Doç. Dr. Süheyla Kömür, pandemi döneminin etkisiyle şeker hastalarının ilerleyen yaralarla hastaneye geldiğini belirtti. Kömür, daha önce antibiyotik tedavileri ile çözülebilen yaralar için artık cerrahi operasyonlara daha çok ihtiyaç duyulduğunu kaydetti.
Balcalı Hastanesi Enfeksiyon Hastalıkları Ana Bilim Dalı Öğretim Üyesi Doç. Dr. Süheyla Kömür, Covid-19’un neredeyse bittiğini ve çok az hasta gördüklerini ancak kronik hastalıklar konusunda bazı sıkıntılarla karşılaştıklarına dikkat çekti. Doç. Dr. Kömür, diyabet hastalarının bu dönemde kontrole gelememesi, ilaçlarını düzenli kullanamaması ya da Covid-19 enfeksiyonu nedeniyle bağışıklık sisteminde oluşan zayıflık gibi nedenlerle ayak yaraları ve enfeksiyonlarının artışa geçtiğini belirtti. ‘Diyabetik ayak’ olarak da tanımlanan bu durumun ihmal edilmesi sonucu cerrahi operasyonlar ve hastaneye yatış ihtiyacının da artığını vurgulayan Kömür, yara iyileşmesi diğer kişilere göre daha zor olan şeker hastalarının ilerleyen yaralarla gelmesinin uzuv kaybına neden olduğunu anlattı.
‘CERRAHİYE İHTİYAÇ ARTTI’
Yatışa, ameliyata ihtiyacı olan çok daha fazla hasta olduğunu kaydeden Kömür, “Eskiden sadece antibiyotik tedavisi ile çözebilirken şimdi çoğu hastanın cerrahiye ihtiyacı oluyor çünkü hastaların ayak yaraları ilerlemiş halde geliyor. İlerlemiş yaralarda, kan şekeri kontrolü de yoksa dokular hızla ölebilir. Bu aşamada da yaraların temizlenmesi için çeşitli tekrarlayan ameliyatlar gerekiyor. Bazen enfeksiyon kemiğe kadar ilerleyebiliyor. Bu durum parmakların ve ayağın kesilmesi ile hastanın uzuv kaybına yol açabiliyor” dedi.
Diyabet hastalarında ayak sağlığının takip edilmesinin önemini anlatan Doç.

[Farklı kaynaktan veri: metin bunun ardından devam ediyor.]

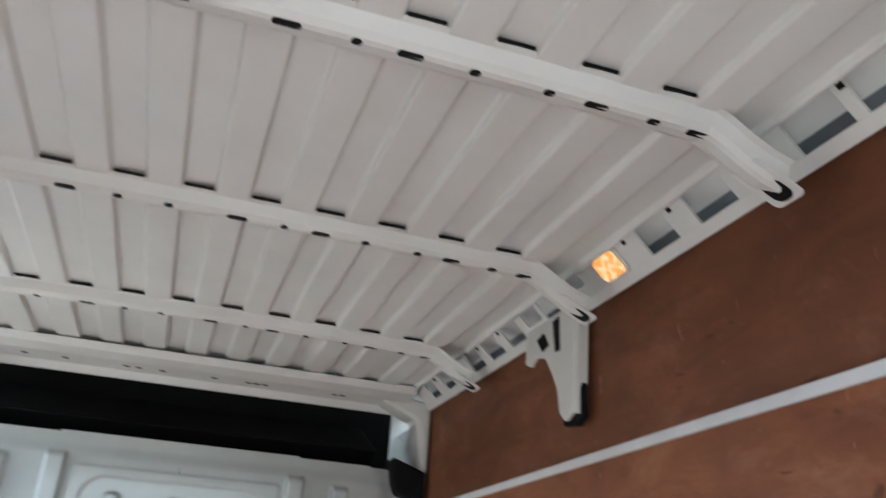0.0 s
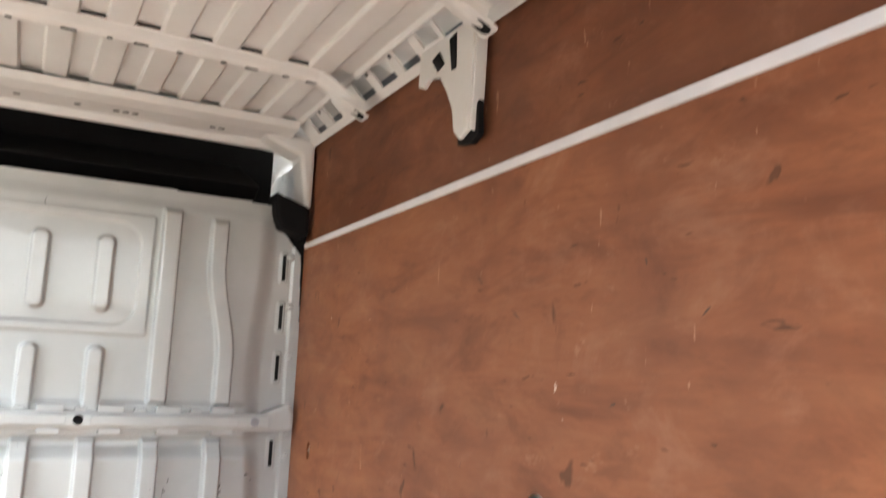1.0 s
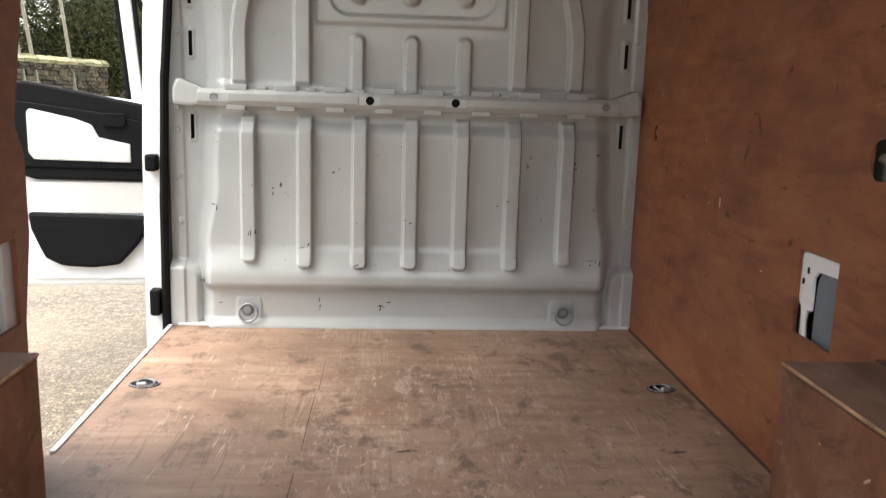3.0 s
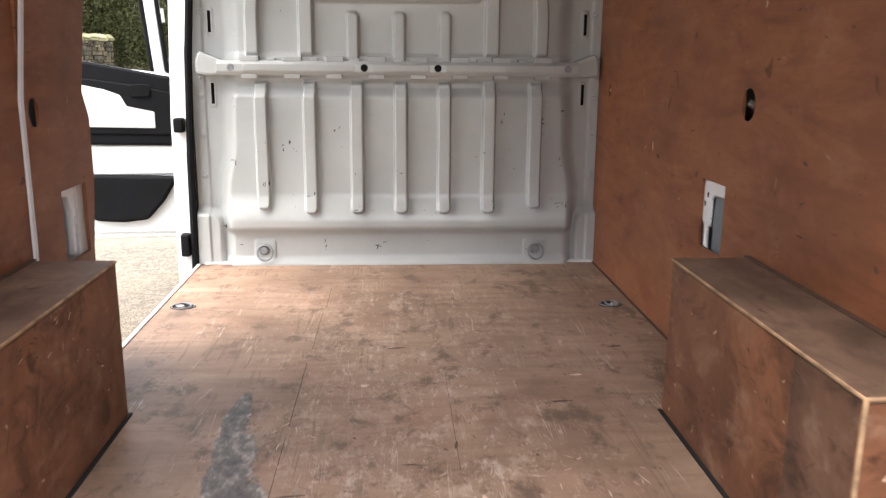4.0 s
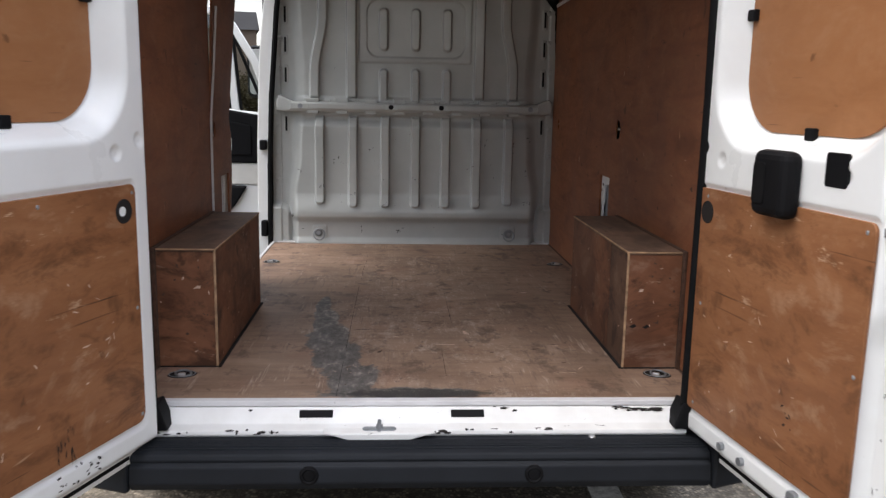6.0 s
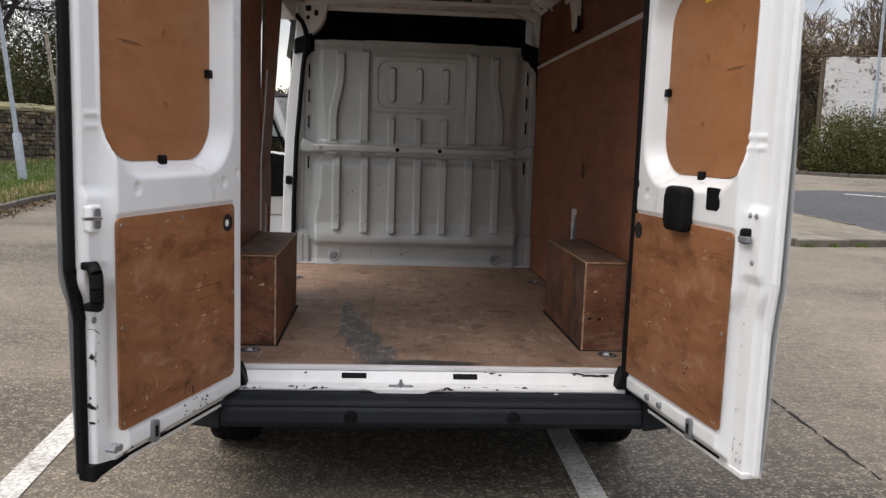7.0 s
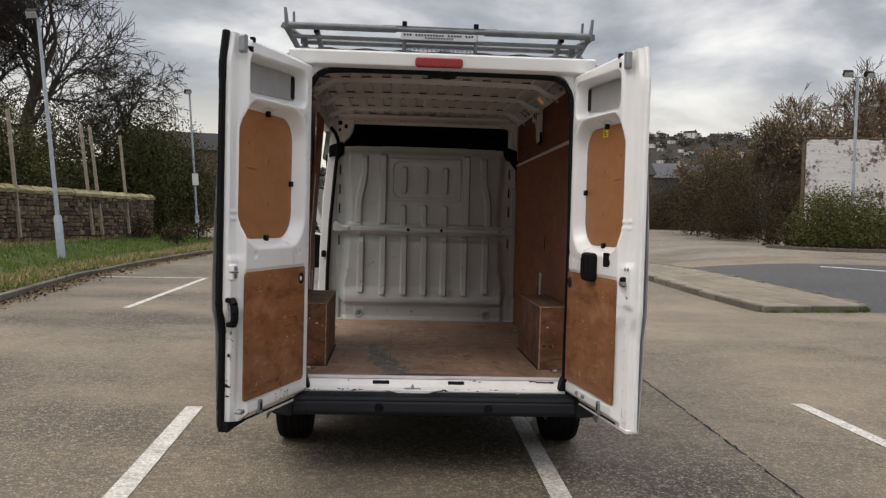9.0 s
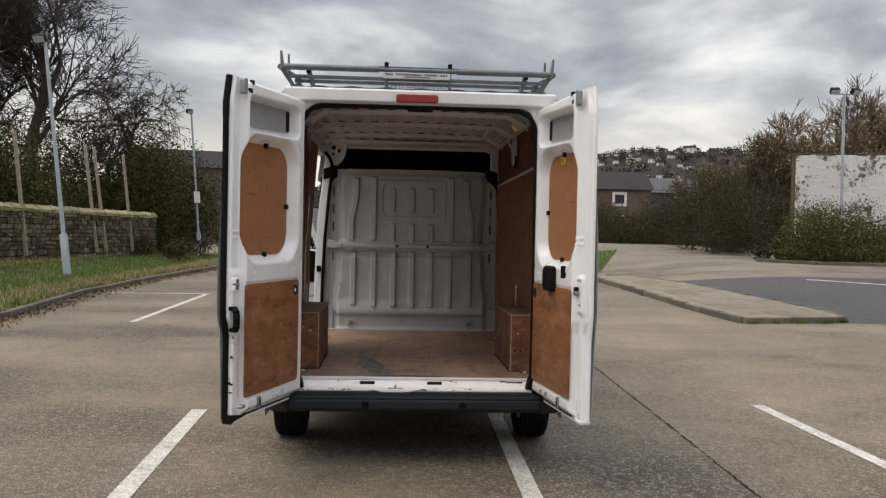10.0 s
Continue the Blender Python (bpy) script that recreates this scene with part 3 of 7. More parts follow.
def marks(name, parent, spots, at, material, label="", seed=1):
    """Small torn-edged marks (u, v, length, width, angle) laid on the surface at(u, v, lift)."""
    r = random.Random(seed)
    verts, faces = [], []
    for i, (u, v, ln, wd, ang) in enumerate(spots):
        ca, sa = math.cos(ang), math.sin(ang)
        base = len(verts)
        for k in range(10):
            t, q = 2 * math.pi * k / 10, r.uniform(0.5, 1.1)
            a, b = ln / 2 * math.cos(t) * q, wd / 2 * math.sin(t) * q
            verts.append(at(u + a * ca - b * sa, v + a * sa + b * ca, 0.0006 + 0.00004 * (i % 12)))
        faces.append(tuple(range(base, base + 10)))
    return tagged(pydata(name, verts, faces, material, parent, label), kind="stuff")


def strewn(seed, n, u, v, ln, wd, ang=(-3.1, 3.1), bunch=0):
    """Random marks in the field u, v; with bunch they gather round that many middles."""
    r = random.Random(seed)
    mids = [(r.uniform(*u), r.uniform(*v)) for k in range(bunch)]
    out = []
    for k in range(n):
        if bunch:
            m = r.choice(mids)
            a = min(max(r.gauss(m[0], 0.05), u[0]), u[1])
            b = min(max(r.gauss(m[1], 0.05), v[0]), v[1])
        else:
            a, b = r.uniform(*u), r.uniform(*v)
        out.append((a, b, r.uniform(*ln) * r.choice((0.5, 1, 1)), r.uniform(*wd), r.uniform(*ang)))
    return out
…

Dr. Kömür, yapılması gerekenleri şöyle sıraladı:
“Şeker hastalığı bağışıklık sistemini etkilemektedir. Bu nedenle yara iyileşmesi bu hastalarda çok daha uzun sürede ve zor şartlarda olabilmektedir. En ufak bir kızarıklıkta, şişlikte, bir nasır ya da mantar enfeksiyonu şüphesinde bu kişiler hekime başvurmalılar. Kan şekeri düzeyi ne kadar iyi kontrol altında tutulursa yaraların oluşma ihtimali o kadar az olur. Kontrollerini ihmal etmemeleri, şeker açısından izlendikleri kliniklere gerekli durumlarda başvurmaları gerekir.

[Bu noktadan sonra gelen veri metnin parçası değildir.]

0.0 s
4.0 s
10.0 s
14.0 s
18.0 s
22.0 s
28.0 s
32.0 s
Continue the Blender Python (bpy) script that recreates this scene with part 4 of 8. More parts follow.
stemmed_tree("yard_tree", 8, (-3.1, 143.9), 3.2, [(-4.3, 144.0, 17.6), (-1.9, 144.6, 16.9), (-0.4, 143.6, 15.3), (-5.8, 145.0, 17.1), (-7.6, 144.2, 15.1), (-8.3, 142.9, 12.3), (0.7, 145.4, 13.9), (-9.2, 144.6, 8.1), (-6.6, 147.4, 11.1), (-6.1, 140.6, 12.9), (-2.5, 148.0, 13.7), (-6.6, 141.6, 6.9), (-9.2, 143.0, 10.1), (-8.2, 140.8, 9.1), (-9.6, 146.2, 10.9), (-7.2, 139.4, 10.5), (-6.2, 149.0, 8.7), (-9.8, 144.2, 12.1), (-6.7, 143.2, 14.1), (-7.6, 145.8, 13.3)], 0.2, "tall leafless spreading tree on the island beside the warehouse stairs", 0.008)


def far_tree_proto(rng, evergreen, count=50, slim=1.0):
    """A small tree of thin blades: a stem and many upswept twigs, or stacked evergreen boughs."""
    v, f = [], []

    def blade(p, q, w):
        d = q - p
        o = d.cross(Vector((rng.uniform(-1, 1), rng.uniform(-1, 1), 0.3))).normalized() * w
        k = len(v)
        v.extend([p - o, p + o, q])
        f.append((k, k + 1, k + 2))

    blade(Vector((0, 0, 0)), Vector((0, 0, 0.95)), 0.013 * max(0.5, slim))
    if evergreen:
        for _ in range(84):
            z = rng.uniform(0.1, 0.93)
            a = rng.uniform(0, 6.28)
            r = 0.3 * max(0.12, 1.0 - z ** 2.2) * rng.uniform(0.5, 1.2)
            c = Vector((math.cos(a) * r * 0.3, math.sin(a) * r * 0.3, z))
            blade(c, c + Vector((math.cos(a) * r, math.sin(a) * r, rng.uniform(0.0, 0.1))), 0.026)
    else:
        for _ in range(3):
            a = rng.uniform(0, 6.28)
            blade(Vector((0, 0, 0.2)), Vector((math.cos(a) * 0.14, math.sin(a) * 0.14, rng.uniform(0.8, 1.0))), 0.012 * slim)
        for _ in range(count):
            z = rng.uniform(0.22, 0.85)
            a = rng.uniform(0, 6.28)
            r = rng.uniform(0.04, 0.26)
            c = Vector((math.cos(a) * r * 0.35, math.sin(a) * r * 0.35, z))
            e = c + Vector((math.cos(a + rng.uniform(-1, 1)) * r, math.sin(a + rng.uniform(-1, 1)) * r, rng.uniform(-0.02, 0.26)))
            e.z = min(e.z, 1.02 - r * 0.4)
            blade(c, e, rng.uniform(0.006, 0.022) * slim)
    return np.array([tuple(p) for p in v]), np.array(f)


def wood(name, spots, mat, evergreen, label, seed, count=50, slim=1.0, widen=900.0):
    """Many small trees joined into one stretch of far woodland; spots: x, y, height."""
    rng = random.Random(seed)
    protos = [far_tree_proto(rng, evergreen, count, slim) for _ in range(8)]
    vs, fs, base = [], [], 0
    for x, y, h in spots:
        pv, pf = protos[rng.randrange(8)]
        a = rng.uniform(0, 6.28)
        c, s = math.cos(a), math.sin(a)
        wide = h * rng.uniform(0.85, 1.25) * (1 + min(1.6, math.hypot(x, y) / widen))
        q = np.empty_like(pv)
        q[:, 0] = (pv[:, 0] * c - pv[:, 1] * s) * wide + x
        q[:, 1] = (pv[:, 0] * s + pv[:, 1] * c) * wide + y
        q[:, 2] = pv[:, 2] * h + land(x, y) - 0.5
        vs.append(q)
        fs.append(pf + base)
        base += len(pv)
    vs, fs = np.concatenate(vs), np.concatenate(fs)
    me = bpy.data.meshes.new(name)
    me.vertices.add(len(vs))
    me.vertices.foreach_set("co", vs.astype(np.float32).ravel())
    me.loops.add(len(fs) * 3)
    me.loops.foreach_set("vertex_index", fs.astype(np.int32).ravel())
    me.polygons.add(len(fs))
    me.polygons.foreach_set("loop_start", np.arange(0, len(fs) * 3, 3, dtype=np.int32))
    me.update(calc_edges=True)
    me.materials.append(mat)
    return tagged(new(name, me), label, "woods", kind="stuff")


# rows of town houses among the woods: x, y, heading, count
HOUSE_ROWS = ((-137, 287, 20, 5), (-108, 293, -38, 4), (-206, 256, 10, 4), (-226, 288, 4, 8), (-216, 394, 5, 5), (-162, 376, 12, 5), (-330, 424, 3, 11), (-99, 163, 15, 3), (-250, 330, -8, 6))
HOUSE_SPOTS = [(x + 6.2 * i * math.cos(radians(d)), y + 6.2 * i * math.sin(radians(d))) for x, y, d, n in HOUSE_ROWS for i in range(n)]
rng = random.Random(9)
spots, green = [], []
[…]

Ayrıca her gün ayaklarını yıkayıp, kurulayıp, nemlendirmek çok önemlidir. Tırnak kesimine ve ayakkabı kullanımına dikkat edilmelidir. Bu kişiler yaralanmaları çoğu zaman fark edemedikleri için dışarıda terlik kullanmamalı, günlük olarak ayak cildini kontrol etmelidir. Nasır ve tırnak batıklarına kendi başlarına müdahale etmemeliler. Bu uygulamalar sonucu derin yaralar açılabilir. Maalesef küçük bir nasırla uğraştıktan sonra ayağını kaybeden hastalar gördük. Bu durumlar mutlaka hekim kontrolünde tedavi edilmelidir.”
Ayrıca hissizlik nedeniyle diyabet hastalarının batan iğneyi, çiviyi ya da yaralanmayı fark edemeyebildiklerini veya geç fark ettiklerini söyleyen Doç. Dr. Kömür, özellikle bu kişilerin 10 yılda bir tetanos aşısı yaptırmalarının önemli olduğunu da dile getirdi.